そんな散策の中、私が一番心を奪われたのが、1922年に建設されたという、ダーラナのシンボルとも言える美しい橋でした。
1. 遠くから見た橋の佇まい
遠くから橋を見た時、まず目に飛び込んできたのは、鏡のように澄んだ水面に映る、その鮮やかな赤色でした。まるで絵葉書のような光景に、思わず見とれてしまいました。
2. 近づいて見えてきた「トラス構造」の美学
橋に近づくと、その構造の緻密さに驚かされます。
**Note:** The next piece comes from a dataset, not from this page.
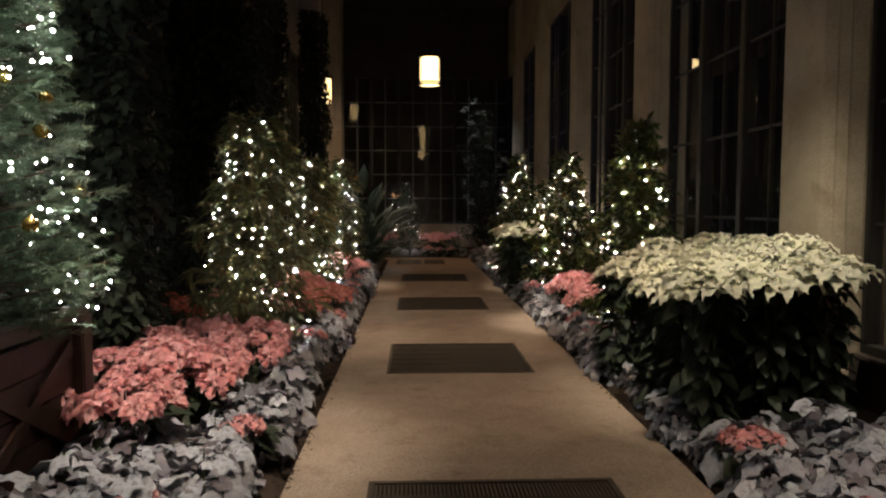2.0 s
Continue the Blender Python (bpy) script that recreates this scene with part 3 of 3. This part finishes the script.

以前ご紹介した「アーチ構造」とは異なり、この橋は「トラス構造」でできていました。
これは橋を遠くからみたところ
近寄ってみるとこんな感じでした。
美しい三角形の構造が連なっています。
トラス構造とは、部材を三角形に連結して組み合わせた骨組み構造のことです。三角形は、外から力が加わっても形が崩れにくいという、非常に安定した図形です。この特性を活かすことで、少ない材料で強度を保ち、大きな荷重に耐えることができるため、橋や屋根、鉄塔など、様々な大規模構造物に利用されています。
このダーラナの橋では、細い部材が美しい三角形のパターンを連続して形成し、それがまるで芸術作品のように目に飛び込んできました。赤いトラス構造と、それを映し出す澄んだ川面が織りなす光景は、まさに「科学と美の融合」と言えるでしょう。
トラス構造の科学:なぜ三角形なのか?
理科の授業でトラス構造を取り上げる際、生徒たちに「なぜ橋は三角形をたくさん使っているのだろう?」と問いかけてみてください。
- 力の分散: 三角形は、頂点に加わった力を辺に沿って効率よく分散させることができます。例えば、四角形に力を加えると簡単に変形してしまいますが、対角線に一本線を追加して三角形に分割すると、途端に安定します。
- 圧縮と引張: トラス構造の各部材には、主に「圧縮力」と「引張力」という二種類の力がかかります。複雑な曲げの力がかかりにくいため、材料を効率的に使うことができるのです。
このダーラナの赤い橋は、まさにトラス構造の教科書のような存在でした。シンプルながらも力学的な合理性に裏打ちされたそのデザインは、100年以上前の技術が、いかに洗練されていたかを物語っています。
前回のアーチ構造と今回のトラス構造、それぞれの特徴や長所、短所を比較しながら授業で紹介すると、生徒たちはより深く構造の面白さを理解してくれるはずです。外国の田舎を旅すると、思わぬところで科学の発見があり、本当に楽しいですね!皆さんも、身の回りの構造物に目を向けて、その背後にある科学の美しさを探してみてはいかがでしょうか。